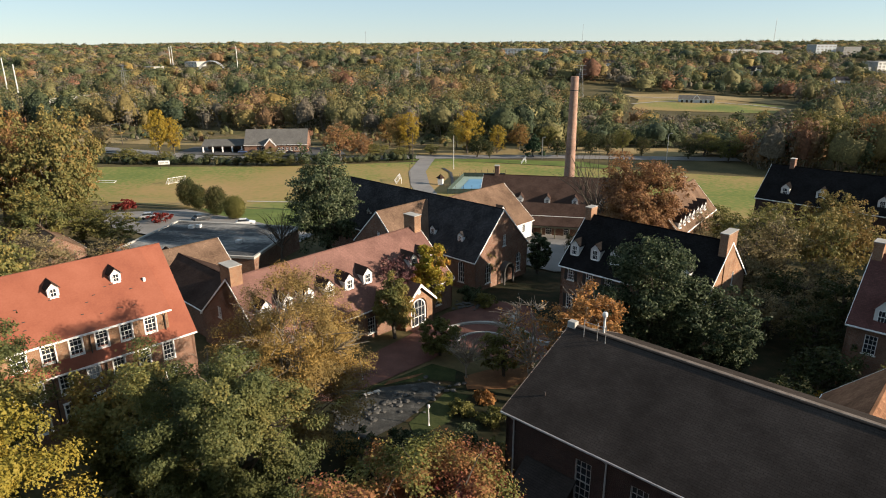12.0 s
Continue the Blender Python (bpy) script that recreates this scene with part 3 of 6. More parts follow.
patch("parking", [(-182, 286), (-186, 312), (-112, 322), (-100, 300), (-128, 290)], M["asphalt"], "asphalt car park beside the brick shop", "parking", 0.35)
patch("parking", [(-112, 152), (-100, 166), (-88, 158), (-60, 142), (-52, 138), (-52, 126), (-84, 128), (-112, 140)], M["road"], "asphalt yard behind the flat-roofed hall", "parking", 0.3)
patch("yard", [(-14, 128), (-12, 150), (14, 150), (12, 122), (0, 118)], M["road"], "paved yard before the porch", "pavement", 0.3)
patch("paving", [(-27, 66), (-21.6, 77.5), (-18.0, 84.5), (-14.7, 93), (-9, 100), (-3, 98), (-1.5, 90), (1.5, 82), (-4, 78.5), (-9.5, 81.5), (-12.4, 82), (-13.6, 78.3), (-17.6, 72.4), (-22, 66.5)], M["paving"], "brown brick paving of the courtyard drive", "pavement", 0.1)
patch("ground_cover", [(-26, 66), (-21.5, 67), (-17.2, 72.2), (-13.5, 77), (-10.5, 76), (-5, 73), (3, 72), (8, 68), (2, 50), (0, 36), (-24, 34), (-26, 50)], M["cover"], "ivy and leaf litter with courtyard shade in its colour", "ground cover", 0.05)
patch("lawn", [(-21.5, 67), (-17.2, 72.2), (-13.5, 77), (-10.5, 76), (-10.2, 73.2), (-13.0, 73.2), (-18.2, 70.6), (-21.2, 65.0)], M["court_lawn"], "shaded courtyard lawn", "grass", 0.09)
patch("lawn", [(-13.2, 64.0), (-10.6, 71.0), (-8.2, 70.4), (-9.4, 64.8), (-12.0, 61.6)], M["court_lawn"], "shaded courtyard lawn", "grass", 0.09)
# dark sheet laid where deep shade falls between the houses
patch("ground_cover", [(-12, 101), (-3, 98.6), (1.9, 84), (8, 79), (15, 92), (8, 118), (-6, 120)], M["cover"], "dark ground cover standing in for shade between houses", "ground cover", 0.05)
patch("ground_cover", [(17, 48), (50, 44), (58, 70), (56, 112), (34, 124), (20, 112), (17.5, 92), (16.5, 78)], M["cover"], "ivy and leaf litter darkened for shade under the trees", "ground cover", 0.05)
patch("rock_garden", [(-20.8, 64.6), (-17.9, 70.2), (-12.8, 72.6), (-10.9, 71.6), (-13.6, 64.2), (-16.0, 60.6), (-19.8, 60.9)], M["bed"], "grey stone bed of a dry pond", "stones", 0.13)
patch("mulch_bed", [(-8.6, 71.6), (-4.5, 72.5), (-1.2, 76), (-2.6, 78.0), (-7, 76.6), (-9.4, 74.5)], M["mulch"], "rust-brown mulched bed", "mulch", 0.13)
patch("mulch_bed", [(-17.6, 70.8), (-14.6, 73.4), (-13.8, 74.6), (-17.4, 71.9)], M["mulch"], "rust-brown mulched bed", "mulch", 0.13)

# ---- the white-roofed main building below the camera ----
main = thing("main_building", spot(0, 0, -5), "old dark brick building with white-coated low roofs and cornice", "building", "campus buildings")
B0 = 5.0    # the thing's foot lies 5 m under zero


def mbox(name, x0, x1, y0, y1, z0, z1, material, label="", parent=None, bev=0.0):
    bm = bmesh.new()
    box(bm, x0, x1, y0, y1, z0 + B0, z1 + B0, bev)
    return part(name, bm, material, parent or main, label)


# front wall of the low wing, with sash windows and bricked-up bays
ops = []
for i, a in enumerate((-15.65, -10.7, -5.75)):
    ops.append((a + 17.82, 0.98, 9.98 + B0, 12.2 + B0, False))
    ops.append((a + 17.7, 0.98, 5.6 + B0, 8.2 + B0, False))
part("wall", wall(15.3, 13.86 + B0, ops, None, 0.5), M["brick_dark"], main, "", Matrix.Translation((-17.7, 1.3, 0)))
for x, w, z0, z1, arch in ops:
    wi = add_window(main, Matrix.Translation((x - 17.7, 1.42, z0)), w, z1 - z0, 3, 6, False, 1, True)
    bm = bmesh.new()
    box(bm, -0.72, 0.72, -0.21, 0.0, z1 - z0, z1 - z0 + 0.19, 0.01)
    part("lintel", bm, M["white"], wi, "white stone lintel")
    bm = bmesh.new()
    box(bm, -0.62, 0.62, -0.24, -0.09, -0.16, 0.0, 0.01)
    part("sill", bm, M["white"], wi, "white stone sill")
for a in (-13.1, -8.25, -3.9):
    mbox("lintel", a - 0.72, a + 0.72, 1.2, 1.31, 12.18, 12.36, M["white"], "white lintel over a bricked-up bay", bev=0.01)
    mbox("brick_infill", a - 0.5, a + 0.5, 1.285, 1.32, 9.9, 12.18, M["brick_dark"], "bricked-up window bay")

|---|

* [Short task]: Copy the material above in full and exactly, skipping pictures.

* [The output]:
12.0 s
Continue the Blender Python (bpy) script that recreates this scene with part 3 of 6. More parts follow.
patch("parking", [(-182, 286), (-186, 312), (-112, 322), (-100, 300), (-128, 290)], M["asphalt"], "asphalt car park beside the brick shop", "parking", 0.35)
patch("parking", [(-112, 152), (-100, 166), (-88, 158), (-60, 142), (-52, 138), (-52, 126), (-84, 128), (-112, 140)], M["road"], "asphalt yard behind the flat-roofed hall", "parking", 0.3)
patch("yard", [(-14, 128), (-12, 150), (14, 150), (12, 122), (0, 118)], M["road"], "paved yard before the porch", "pavement", 0.3)
patch("paving", [(-27, 66), (-21.6, 77.5), (-18.0, 84.5), (-14.7, 93), (-9, 100), (-3, 98), (-1.5, 90), (1.5, 82), (-4, 78.5), (-9.5, 81.5), (-12.4, 82), (-13.6, 78.3), (-17.6, 72.4), (-22, 66.5)], M["paving"], "brown brick paving of the courtyard drive", "pavement", 0.1)
patch("ground_cover", [(-26, 66), (-21.5, 67), (-17.2, 72.2), (-13.5, 77), (-10.5, 76), (-5, 73), (3, 72), (8, 68), (2, 50), (0, 36), (-24, 34), (-26, 50)], M["cover"], "ivy and leaf litter with courtyard shade in its colour", "ground cover", 0.05)
patch("lawn", [(-21.5, 67), (-17.2, 72.2), (-13.5, 77), (-10.5, 76), (-10.2, 73.2), (-13.0, 73.2), (-18.2, 70.6), (-21.2, 65.0)], M["court_lawn"], "shaded courtyard lawn", "grass", 0.09)
patch("lawn", [(-13.2, 64.0), (-10.6, 71.0), (-8.2, 70.4), (-9.4, 64.8), (-12.0, 61.6)], M["court_lawn"], "shaded courtyard lawn", "grass", 0.09)
# dark sheet laid where deep shade falls between the houses
patch("ground_cover", [(-12, 101), (-3, 98.6), (1.9, 84), (8, 79), (15, 92), (8, 118), (-6, 120)], M["cover"], "dark ground cover standing in for shade between houses", "ground cover", 0.05)
patch("ground_cover", [(17, 48), (50, 44), (58, 70), (56, 112), (34, 124), (20, 112), (17.5, 92), (16.5, 78)], M["cover"], "ivy and leaf litter darkened for shade under the trees", "ground cover", 0.05)
patch("rock_garden", [(-20.8, 64.6), (-17.9, 70.2), (-12.8, 72.6), (-10.9, 71.6), (-13.6, 64.2), (-16.0, 60.6), (-19.8, 60.9)], M["bed"], "grey stone bed of a dry pond", "stones", 0.13)
patch("mulch_bed", [(-8.6, 71.6), (-4.5, 72.5), (-1.2, 76), (-2.6, 78.0), (-7, 76.6), (-9.4, 74.5)], M["mulch"], "rust-brown mulched bed", "mulch", 0.13)
patch("mulch_bed", [(-17.6, 70.8), (-14.6, 73.4), (-13.8, 74.6), (-17.4, 71.9)], M["mulch"], "rust-brown mulched bed", "mulch", 0.13)

# ---- the white-roofed main building below the camera ----
main = thing("main_building", spot(0, 0, -5), "old dark brick building with white-coated low roofs and cornice", "building", "campus buildings")
B0 = 5.0    # the thing's foot lies 5 m under zero


def mbox(name, x0, x1, y0, y1, z0, z1, material, label="", parent=None, bev=0.0):
    bm = bmesh.new()
    box(bm, x0, x1, y0, y1, z0 + B0, z1 + B0, bev)
    return part(name, bm, material, parent or main, label)


# front wall of the low wing, with sash windows and bricked-up bays
ops = []
for i, a in enumerate((-15.65, -10.7, -5.75)):
    ops.append((a + 17.82, 0.98, 9.98 + B0, 12.2 + B0, False))
    ops.append((a + 17.7, 0.98, 5.6 + B0, 8.2 + B0, False))
part("wall", wall(15.3, 13.86 + B0, ops, None, 0.5), M["brick_dark"], main, "", Matrix.Translation((-17.7, 1.3, 0)))
for x, w, z0, z1, arch in ops:
    wi = add_window(main, Matrix.Translation((x - 17.7, 1.42, z0)), w, z1 - z0, 3, 6, False, 1, True)
    bm = bmesh.new()
    box(bm, -0.72, 0.72, -0.21, 0.0, z1 - z0, z1 - z0 + 0.19, 0.01)
    part("lintel", bm, M["white"], wi, "white stone lintel")
    bm = bmesh.new()
    box(bm, -0.62, 0.62, -0.24, -0.09, -0.16, 0.0, 0.01)
    part("sill", bm, M["white"], wi, "white stone sill")
for a in (-13.1, -8.25, -3.9):
    mbox("lintel", a - 0.72, a + 0.72, 1.2, 1.31, 12.18, 12.36, M["white"], "white lintel over a bricked-up bay", bev=0.01)
    mbox("brick_infill", a - 0.5, a + 0.5, 1.285, 1.32, 9.9, 12.18, M["brick_dark"], "bricked-up window bay")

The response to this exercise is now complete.